After delays, Shelter House breaks ground amid protests

BY HOLLY HINES | JULY 02, 2009 7:20 AM

Even after the groundbreaking was over and officials and supporters had dispersed, protesters remained, quietly raising signs in opposition to the new Shelter House location.

After seven years of planning and legal disputes, the new Iowa City Shelter House broke ground for its new site at 429 Southgate Ave. Wedmesday afternoon.

The new complex, located on the city’s South Side, is intended to ease overcrowding at the Shelter House’s current location, 331 N. Gilbert St. But some residents have fought to keep their new neighbors away, raising concerns about potentially increased criminal activity.

Protesters — largely locals living in the area — lined the edges of the site, carrying signs with messages such as, “Find a better site, no pedophiles near children.”

“They’re asking people to purposely break the law,” said Joyce Barker, the Waterfront Neighborhood Association President.

She was referring to Senate File 340, a new law regarding sex offenders that also took effect Wednesday. This law addresses the definition of loitering but is meant to restrict the amount of time sex offenders can spend in one spot, aiming to prevent them from becoming familiar with areas where children live.

Barker has requested clarification from the state attorney general about the legal ramifications of walk-in times at the Shelter House. She contended the Shelter House does not screen transients during walk-in hours from 5-10 p.m., and the process relies on the honesty of the visitors.

At least 100 children live in the area, said Gary Moore, a local bus driver. Protesting the Shelter House’s move, he pointed out a childcare center across the street from the site.

In May, Allan Axeen, a supervisor for the community action program the daycare is part of, praised the Shelter House’s efforts to move to its new location, across from the Head Start program and Mecca services for substance abuse.

Not all residents living near the new site were opposed, either. Glenn Green is not worried about the issues that concern his neighbors. He thinks the shelter house is needed.

“Life as you know it can cease in a heartbeat, and you might need the Shelter House,” he said.

Following speeches by several city officials, a reverend led supporters in a ceremonial walk around the prospective site, meant to bring peace and comfort to potential residents.

The reverend blessed the ground before city officials and Iowa City residents were invited to take turns digging.

Several in attendance were current Shelter House neighbors.

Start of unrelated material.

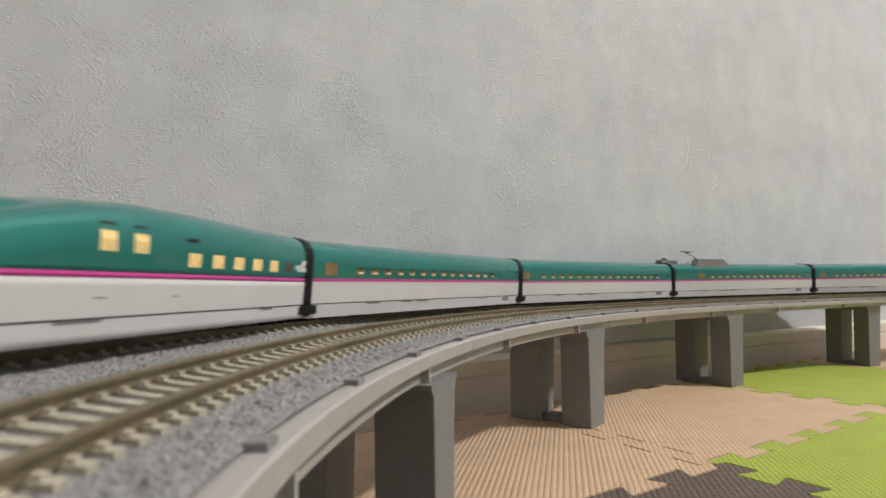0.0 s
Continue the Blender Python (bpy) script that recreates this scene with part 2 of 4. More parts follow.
# ---- the room ----
WALL_TURN = 29.5
WALL_AT = Matrix.Translation((0.0889, 0.3837, 0)) @ Matrix.Rotation(radians(WALL_TURN), 4, "Z")   # x along the wall, y into it


def block(name, x0, x1, y0, y1, z0, z1, material, m=None, bevel=0.0):
    bm = bmesh.new()
    box(bm, x0, x1, y0, y1, z0, z1, bevel)
    ob = part(name, bm, material)
    if m is not None:
        ob.matrix_world = m
    return ob


def build_room():
    tagged(block("wall_north", -2200, 3200, 0, 120, -10, 2450, WALLPAPER, WALL_AT),
           "pale grey embossed wallpaper with raised strokes", "wall", kind="structure")
    tagged(block("wall_east", 3200, 3320, -3000, 120, -10, 2450, WALLPAPER, WALL_AT), "pale grey papered wall", "wall", kind="structure")
    tagged(block("wall_south", -2200, 3200, -3120, -3000, -10, 2450, WALLPAPER, WALL_AT), "pale grey papered wall", "wall", kind="structure")
    tagged(block("wall_west", -2320, -2200, -3000, 120, -10, 2450, WALLPAPER, WALL_AT), "pale grey papered wall", "wall", kind="structure")
    tagged(block("floor", -2200, 3200, -3000, 0, -40, -10, UNDERFLOOR, WALL_AT), "brown wooden floor under the foam mats", "floor", kind="structure")
    tagged(block("ceiling", -2320, 3320, -3120, 120, 2450, 2500, CEILING, WALL_AT), "plain white ceiling", "ceiling", kind="structure")
    # baseboard: a rounded board with a groove along it
    prof = [(0, -10), (-7, -10), (-7, 10.5), (-6.2, 11.2), (-6.2, 12.0), (-7, 12.7), (-7, 20.5), (-5.5, 22.6), (-3.5, 23.3), (0, 23.3)]
    verts, faces, n = [], [], len(prof)
    for x in (-2200, 3200):
        verts += [Vector((x, y, z)) * MM for y, z in prof]
    for j in range(n):
        faces.append((j, (j + 1) % n, n + (j + 1) % n, n + j))
    ob = mesh_part("baseboard", verts, faces, TRIM)
    ob.matrix_world = WALL_AT
    tagged(ob, "pale beige baseboard with a groove along it", "baseboard", kind="structure")
    bm = bmesh.new()
    bmesh.ops.create_cone(bm, cap_ends=True, segments=48, radius1=0.26, radius2=0.24, depth=0.07)
    lampbody = part("ceiling_lamp", bm, paint("lamp_shade", (0.85, 0.85, 0.82), 0.5, glow=((1.0, 0.93, 0.82), 2.0)))
    lampbody.location = (1.95, -0.15, 2.41)
    tagged(lampbody, "round white ceiling lamp, switched on", "ceiling lamp")


build_room()

# ---- foam mats ----
TILE = 152.0
TILE_V = 112.5
MAT_TURN = radians(33)
MAT_ORIGIN = Vector((0.0940, 0.2048, 0))


def seam(flip):
    """The toothed edge from one corner of a mat to the next: distance along, distance out."""
    n, up = 5, -5.0 if flip else 5.0
    pitch, pts = (TILE - 1.6) / n, [(0.0, 0.0)]
    for k in range(n):
        a = 0.8 + k * pitch
        first, last = (0.02 if k == 0 else -0.05), (0.98 if k == n - 1 else 1.05)
        pts += [(a + first * pitch, up * 0.92), (a + (first + 0.03) * pitch, up), (a + 0.53 * pitch, up), (a + 0.56 * pitch, up * 0.92),
                (a + 0.44 * pitch, -up * 0.92), (a + 0.47 * pitch, -up), (a + (last - 0.03) * pitch, -up), (a + last * pitch, -up * 0.92)]
    pts.append((TILE, 0.0))
    return pts


def build_mat(i, j, material, label):
    out = []
    low, near, far, gap = seam(False), seam(i % 2 == 0), seam(i % 2 == 1), 0.26
    out += [(a, o) for a, o in low][:-1]                       # along u at v = 0
    out += [(TILE + o, a) for a, o in far][:-1]                # along v at u = TILE
    out += [(a, TILE + o) for a, o in reversed(low)][:-1]
    out += [(o, a) for a, o in reversed(near)][:-1]
    out = [(x, y * TILE_V / TILE) for x, y in out]
    cx, cy = TILE / 2, TILE_V / 2
    out = [(x + (cx - x) * gap / 60, y + (cy - y) * gap / 60) for x, y in out]
    bm = bmesh.new()
    top = [bm.verts.new(((x + (cx - x) * 0.004) * MM, (y + (cy - y) * 0.004) * MM, 0)) for x, y in out]
    mid = [bm.verts.new((x * MM, y * MM, -0.0006)) for x, y in out]
    bot = [bm.verts.new((x * MM, y * MM, -0.0098)) for x, y in out]
    tris = tessellate_polygon([[Vector((x, y, 0)) for x, y in out]])
    for t in tris:
        bm.faces.new([top[q] for q in t])
        bm.faces.new([bot[q] for q in t])
    for a, b in ((top, mid), (mid, bot)):
        for k in range(len(out)):
            q = (k + 1) % len(out)
            bm.faces.new((a[k], a[q], b[q], b[k]))
    ob = part("foam_mat", bm, material)
    c, s = math.cos(MAT_TURN), math.sin(MAT_TURN)
    ob.matrix_world = Matrix.Translation(MAT_ORIGIN + Vector((c * i * TILE - s * j * TILE_V, s * i * TILE + c * j * TILE_V, 0)) * MM) @ Matrix.Rotation(MAT_TURN, 4, "Z")
    return tagged(ob, label, "foam mat", group="jigsaw foam mats")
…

Christine Sheets, a United Way representative, said she never ran into trouble when she lived a block away from Shelter House.

“The people who stayed there were very good neighbors,” she said.

Fifty percent of Iowa City’s homeless population is composed of women and children, said Dan Bovenmeyer, an Iowa City Area Chamber ambassador and another neighbor.

“I doubt those people are pedophiles,” he said.

The event also celebrated the onset of the public phase of fundraising for the Shelter House. So far, $2.07 million of the $4 million needed have been raised during the “quiet campaign.”

Despite opposition, Shelter House Director Crissy Canganelli said she intends to move forward towards a projected opening date of Oct. 1, 2010.

“I respect [protesters’] right to demonstrate,” Cangenelli said, “but I hope they respect our right to proceed.”